I don’t know if this is the right forum for this……but we’ve discussed elastic wave propagation theory here in the past and it wasn’t a issue. Lately I’ve been reading this text on wave propagation that discussed the Mindlin-Herrmann Rod Theory. This theory predicts transverse motions from longitudinal waves (due to Poisson’s ratio). But reading this theory……it appears that the wave is dilatational, i.e. there is no net motion laterally.

For those of you familiar with this theory…..is that accurate or am I misunderstanding something?

### RE: Mindlin-Herrmann Rod Theory

Never heard this - I spent time doing research on waves so here is a small summary of my conclusions from this research :).

The full set of modes that can propagate in a finite structure are given by the superposition of the fundamental longitudinal and transverse waves (in infinite domain).

With finite boundaries we get (due to reflections) Lamb Waves - this can be for plates and then also for cylinders. In plates these are the Symmetric (S modes - S0 is a longitudinal type of mode) and Anti symmetric (A modes - A0 is a bending mode), similar theory and names are given for waves in cylindrical structure. I would suggest books on wave motion by Graaf and Achnebach if you are interested.

The motion you mention is a longitudinal mode or a quasi-long. mode (e.g., S0) which will as you say due to Poisson's effect have a contract/expansion of the cross section, but the wave is a longitudinal type of wave (S0 type, thus the main in plane displacements are in the same direction as the wave propagation along the rod), and not a bending wave where the main disp. is transverse to the wave propagation direction.

This is a video if this:

(OP)
Thanks Erik.

### RE: Mindlin-Herrmann Rod Theory

Glad to help - good to be able to share this and perhaps help a bit otherwise it sits there for nothing taking up space (have not used this for 10 over years) :).

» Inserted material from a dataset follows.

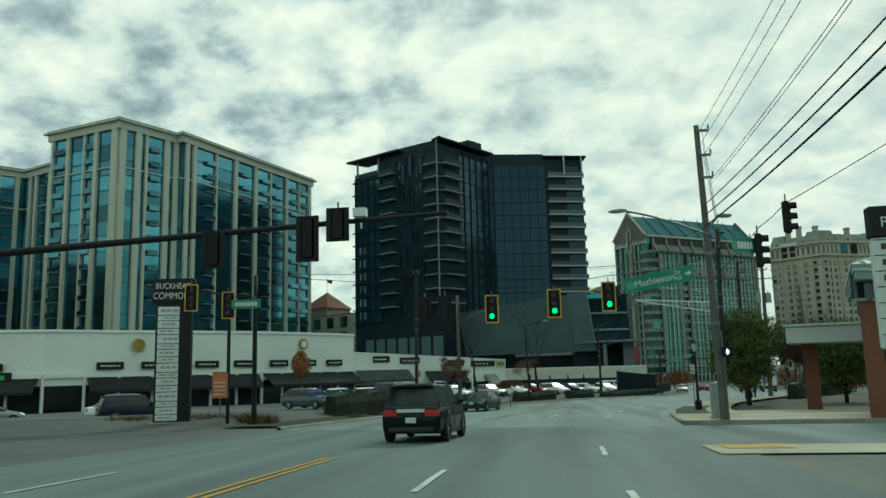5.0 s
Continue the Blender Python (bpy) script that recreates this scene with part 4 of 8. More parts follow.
def board(owner, name, x0, x1, z0, z1, y0, y1, m, label=""):
    bm = B()
    box(bm, x0, y0, z0, x1, y1, z1)
    bmesh.ops.bevel(bm, geom=list(bm.edges), offset=min(0.03, (y1 - y0) * 0.3), segments=1, affect="EDGES")
    return part(name, bm, m, owner, label)


def utility_pole(x, y, tx, ty, tz, r=0.17, arms=(), m=None, label="tall weathered wooden utility pole with cables", group="utility poles", fittings=True):
    """A pole from its foot to its top (which may lean); arms: heights below the top, with reach left and right."""
    p = thing("utility_pole", label, "pole", x, y, group=group)
    z0 = p.location.z
    top = Vector((tx - x, ty - y, tz - z0))
    bm = B()
    n, rings = 6, []
    for k in range(n + 1):
        c, rk = top * (k / n), r * (1.15 - 0.35 * k / n) * (1.0 + 0.04 * math.sin(k * 2.1 + x))
        rings.append([bm.verts.new((c.x + rk * math.cos(a), c.y + rk * math.sin(a), c.z)) for a in [i * math.tau / 12 for i in range(12)]])
    for a, b in zip(rings, rings[1:]):
        for i in range(12):
            bm.faces.new((a[i], a[(i + 1) % 12], b[(i + 1) % 12], b[i]))
    bm.faces.new(rings[-1])
    part("shaft", bm, m or wood_pole, p, smooth=True)
    for d, a, b in arms:
        c = top * (1 - d / top.z)
        bm = B()
        box(bm, c.x + a, c.y - 0.26, c.z - 0.05, c.x + b, c.y - 0.15, c.z + 0.05)
        arm = part("crossarm", bm, steel if m else wood_pole, p)
        for u in (a, b):
            bm = B()
            rod(bm, (c.x + u, c.y - 0.2, c.z + 0.05), (c.x + u, c.y - 0.2, c.z + 0.26), 0.05, 0.035, 8)
            part("insulator", bm, steel, p)
    if fittings:
        for k, zz in enumerate((0.32, 0.55, 0.62)):
            c = top * zz
            bm = B()
            rod(bm, (c.x, c.y, c.z), (c.x, c.y, c.z + 0.12), r * 1.25, r * 1.25, 12)
            part("strap", bm, steel, p)
        c = top * 0.3
        bm = B()
        rod(bm, (0.16, -0.12, 0), (c.x + 0.16, c.y - 0.12, c.z), 0.035, 0.035, 6)
        part("conduit", bm, steel, p)
    return p, top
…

### RE: Mindlin-Herrmann Rod Theory

(OP)
One thing that occurred to me today: since the strains developed under compression and tension (in steel for example) are typically not identical (and since this lateral displacement under these longitudinal waves is proportional to longitudinal strains)......I would think a net effect would develop along the length of a rod that would give a net lateral displacement.

Food for thought.

### RE: Mindlin-Herrmann Rod Theory

(OP)
Ok, I think I've figured this out: There is no net lateral motion via this theory. Looking at one of the texts you mention ('Wave Motion in Elastic Solids', by; Graff, p.511), it appears it is a pure dilatational wave.

Ergo, lateral vibration should be expected only when the equations of motion take into account initial imperfections, other (antisymmetric) wave types (including those from boundary reflections), etc.

In other words what you said was quite right Erik. Thanks again.